▶ **To be done**
Make an exact copy of all the material below, apart from the pictures.

┄┄┄┄┄┄

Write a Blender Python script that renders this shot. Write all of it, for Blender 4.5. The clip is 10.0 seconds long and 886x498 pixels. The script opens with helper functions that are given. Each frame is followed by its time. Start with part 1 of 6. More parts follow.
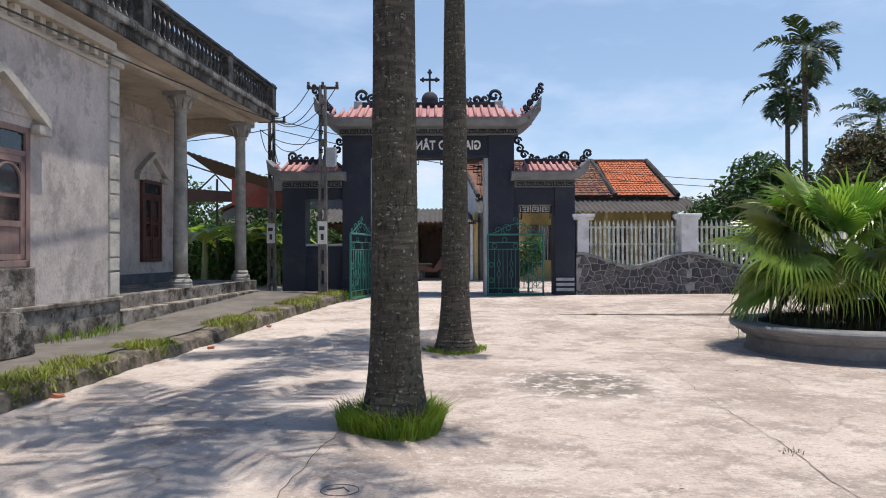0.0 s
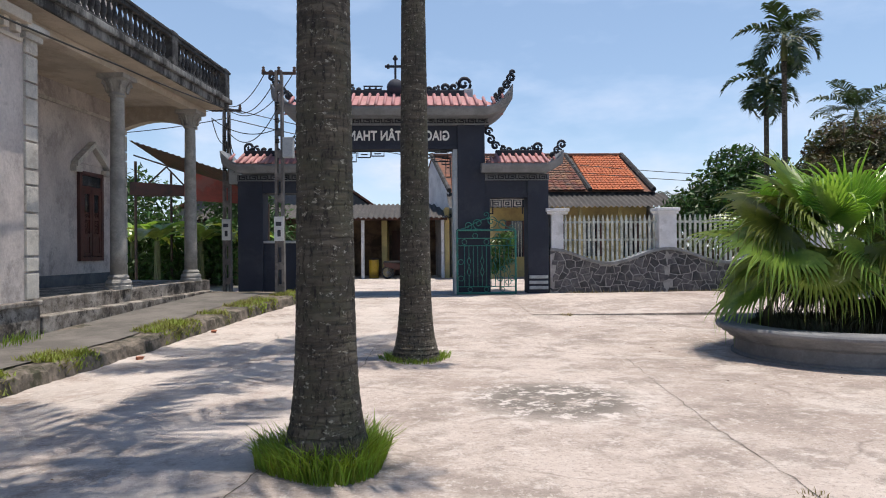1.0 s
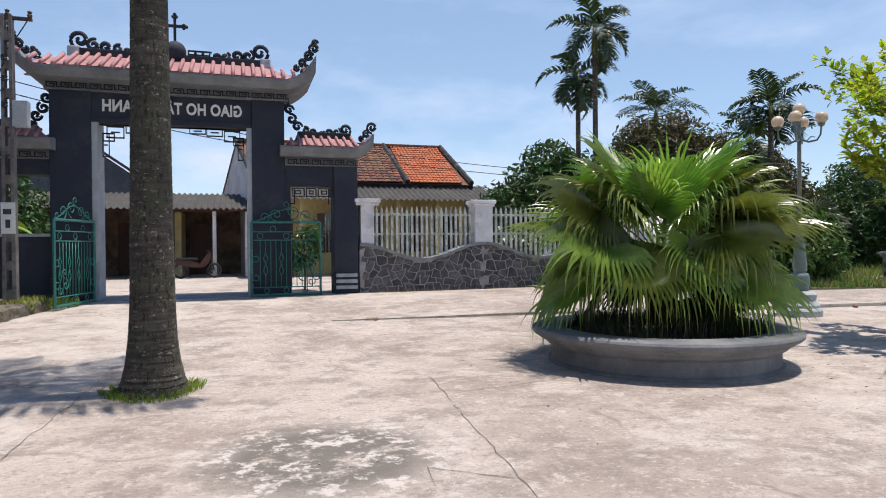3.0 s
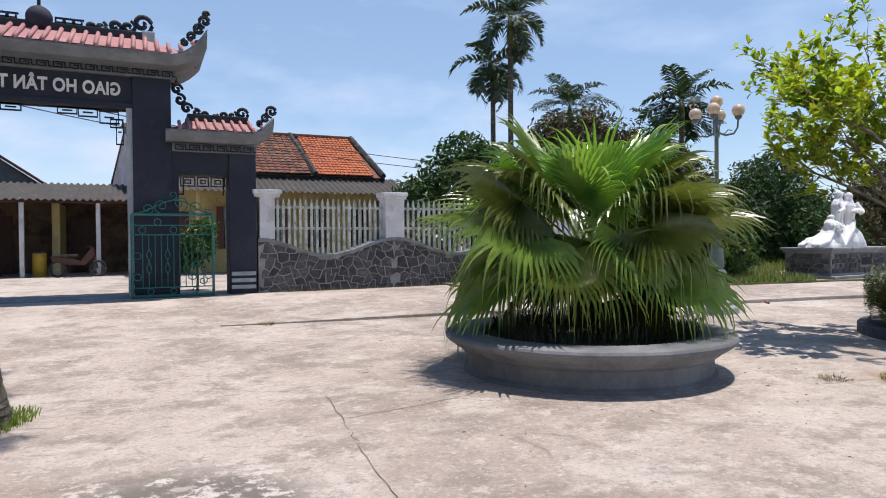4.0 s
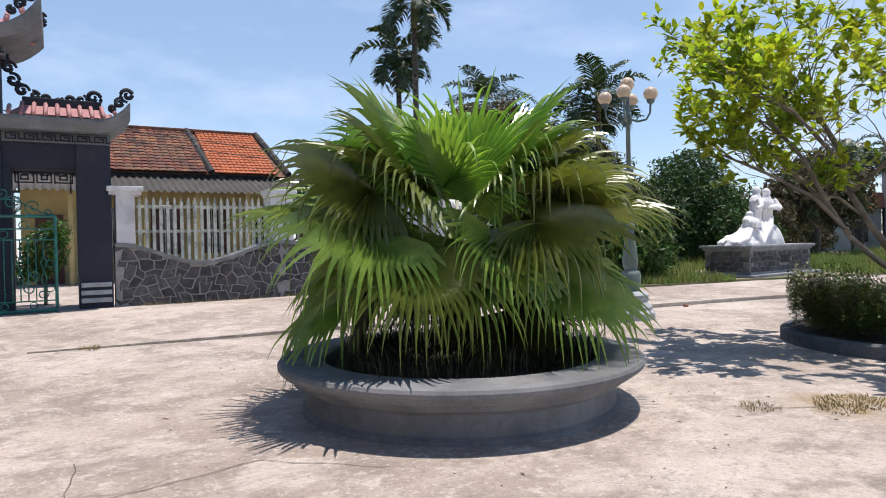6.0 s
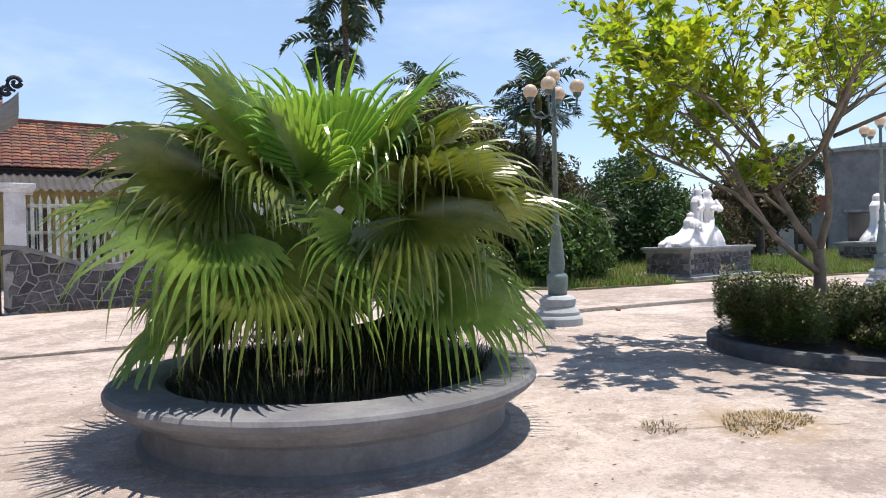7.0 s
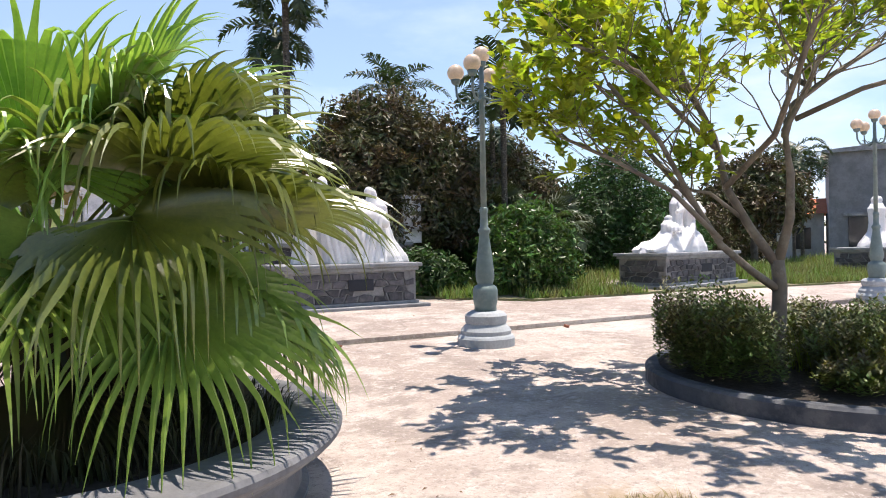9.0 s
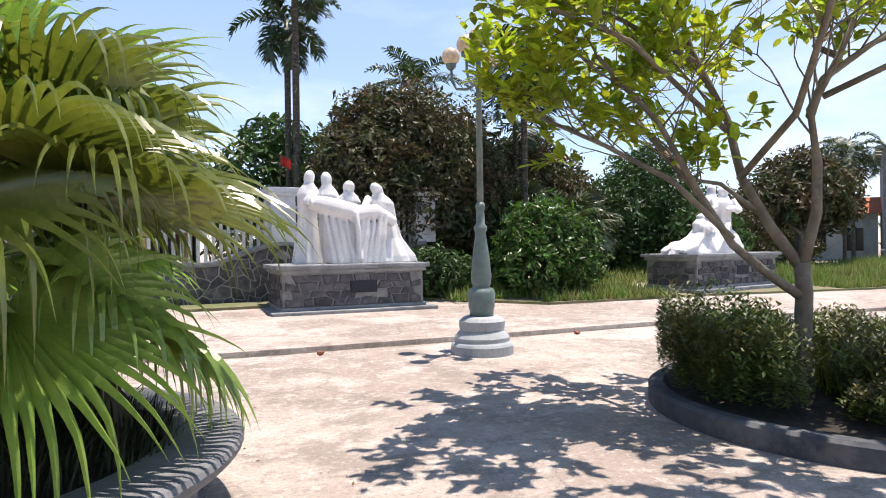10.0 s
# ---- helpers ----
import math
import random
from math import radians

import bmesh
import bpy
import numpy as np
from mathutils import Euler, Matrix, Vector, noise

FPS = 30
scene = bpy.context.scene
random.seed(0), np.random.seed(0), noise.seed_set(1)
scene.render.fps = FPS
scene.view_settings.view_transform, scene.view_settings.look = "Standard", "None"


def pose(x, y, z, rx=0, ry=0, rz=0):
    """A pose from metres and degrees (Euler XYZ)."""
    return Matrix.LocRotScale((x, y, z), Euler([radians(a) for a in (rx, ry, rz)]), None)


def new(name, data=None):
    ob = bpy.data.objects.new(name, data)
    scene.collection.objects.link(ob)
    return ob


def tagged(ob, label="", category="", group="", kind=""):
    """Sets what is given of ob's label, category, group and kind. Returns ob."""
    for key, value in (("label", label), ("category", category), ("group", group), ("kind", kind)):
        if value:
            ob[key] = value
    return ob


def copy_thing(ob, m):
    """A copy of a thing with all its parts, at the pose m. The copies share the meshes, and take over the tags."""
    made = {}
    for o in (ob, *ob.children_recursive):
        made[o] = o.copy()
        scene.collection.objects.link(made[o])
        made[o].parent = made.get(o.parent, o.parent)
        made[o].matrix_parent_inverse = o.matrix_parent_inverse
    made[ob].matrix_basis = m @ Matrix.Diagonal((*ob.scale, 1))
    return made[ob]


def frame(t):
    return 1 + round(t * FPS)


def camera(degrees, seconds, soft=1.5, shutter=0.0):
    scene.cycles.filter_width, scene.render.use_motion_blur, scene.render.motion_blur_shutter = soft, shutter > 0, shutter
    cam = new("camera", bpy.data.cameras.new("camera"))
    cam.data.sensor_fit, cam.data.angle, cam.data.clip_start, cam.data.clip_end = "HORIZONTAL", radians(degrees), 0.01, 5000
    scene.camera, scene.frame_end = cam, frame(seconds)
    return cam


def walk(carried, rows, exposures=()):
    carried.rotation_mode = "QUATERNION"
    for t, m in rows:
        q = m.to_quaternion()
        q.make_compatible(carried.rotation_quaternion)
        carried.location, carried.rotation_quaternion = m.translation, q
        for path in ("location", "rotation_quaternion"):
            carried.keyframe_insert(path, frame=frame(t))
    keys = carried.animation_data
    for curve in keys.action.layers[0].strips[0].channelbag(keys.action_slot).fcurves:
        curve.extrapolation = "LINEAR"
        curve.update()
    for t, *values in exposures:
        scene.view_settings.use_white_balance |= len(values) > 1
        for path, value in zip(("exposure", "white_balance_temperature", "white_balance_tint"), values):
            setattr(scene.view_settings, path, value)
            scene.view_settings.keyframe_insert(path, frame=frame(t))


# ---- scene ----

┄┄┄┄┄┄

▶ **Written response**
Write a Blender Python script that renders this shot. Write all of it, for Blender 4.5. The clip is 10.0 seconds long and 886x498 pixels. The script opens with helper functions that are given. Each frame is followed by its time. Start with part 1 of 6. More parts follow.
0.0 s
1.0 s
3.0 s
4.0 s
6.0 s
7.0 s
9.0 s
10.0 s
# ---- helpers ----
import math
import random
from math import radians

import bmesh
import bpy
import numpy as np
from mathutils import Euler, Matrix, Vector, noise

FPS = 30
scene = bpy.context.scene
random.seed(0), np.random.seed(0), noise.seed_set(1)
scene.render.fps = FPS
scene.view_settings.view_transform, scene.view_settings.look = "Standard", "None"


def pose(x, y, z, rx=0, ry=0, rz=0):
    """A pose from metres and degrees (Euler XYZ)."""
    return Matrix.LocRotScale((x, y, z), Euler([radians(a) for a in (rx, ry, rz)]), None)


def new(name, data=None):
    ob = bpy.data.objects.new(name, data)
    scene.collection.objects.link(ob)
    return ob


def tagged(ob, label="", category="", group="", kind=""):
    """Sets what is given of ob's label, category, group and kind. Returns ob."""
    for key, value in (("label", label), ("category", category), ("group", group), ("kind", kind)):
        if value:
            ob[key] = value
    return ob


def copy_thing(ob, m):
    """A copy of a thing with all its parts, at the pose m. The copies share the meshes, and take over the tags."""
    made = {}
    for o in (ob, *ob.children_recursive):
        made[o] = o.copy()
        scene.collection.objects.link(made[o])
        made[o].parent = made.get(o.parent, o.parent)
        made[o].matrix_parent_inverse = o.matrix_parent_inverse
    made[ob].matrix_basis = m @ Matrix.Diagonal((*ob.scale, 1))
    return made[ob]


def frame(t):
    return 1 + round(t * FPS)


def camera(degrees, seconds, soft=1.5, shutter=0.0):
    scene.cycles.filter_width, scene.render.use_motion_blur, scene.render.motion_blur_shutter = soft, shutter > 0, shutter
    cam = new("camera", bpy.data.cameras.new("camera"))
    cam.data.sensor_fit, cam.data.angle, cam.data.clip_start, cam.data.clip_end = "HORIZONTAL", radians(degrees), 0.01, 5000
    scene.camera, scene.frame_end = cam, frame(seconds)
    return cam


def walk(carried, rows, exposures=()):
    carried.rotation_mode = "QUATERNION"
    for t, m in rows:
        q = m.to_quaternion()
        q.make_compatible(carried.rotation_quaternion)
        carried.location, carried.rotation_quaternion = m.translation, q
        for path in ("location", "rotation_quaternion"):
            carried.keyframe_insert(path, frame=frame(t))
    keys = carried.animation_data
    for curve in keys.action.layers[0].strips[0].channelbag(keys.action_slot).fcurves:
        curve.extrapolation = "LINEAR"
        curve.update()
    for t, *values in exposures:
        scene.view_settings.use_white_balance |= len(values) > 1
        for path, value in zip(("exposure", "white_balance_temperature", "white_balance_tint"), values):
            setattr(scene.view_settings, path, value)
            scene.view_settings.keyframe_insert(path, frame=frame(t))


# ---- scene ----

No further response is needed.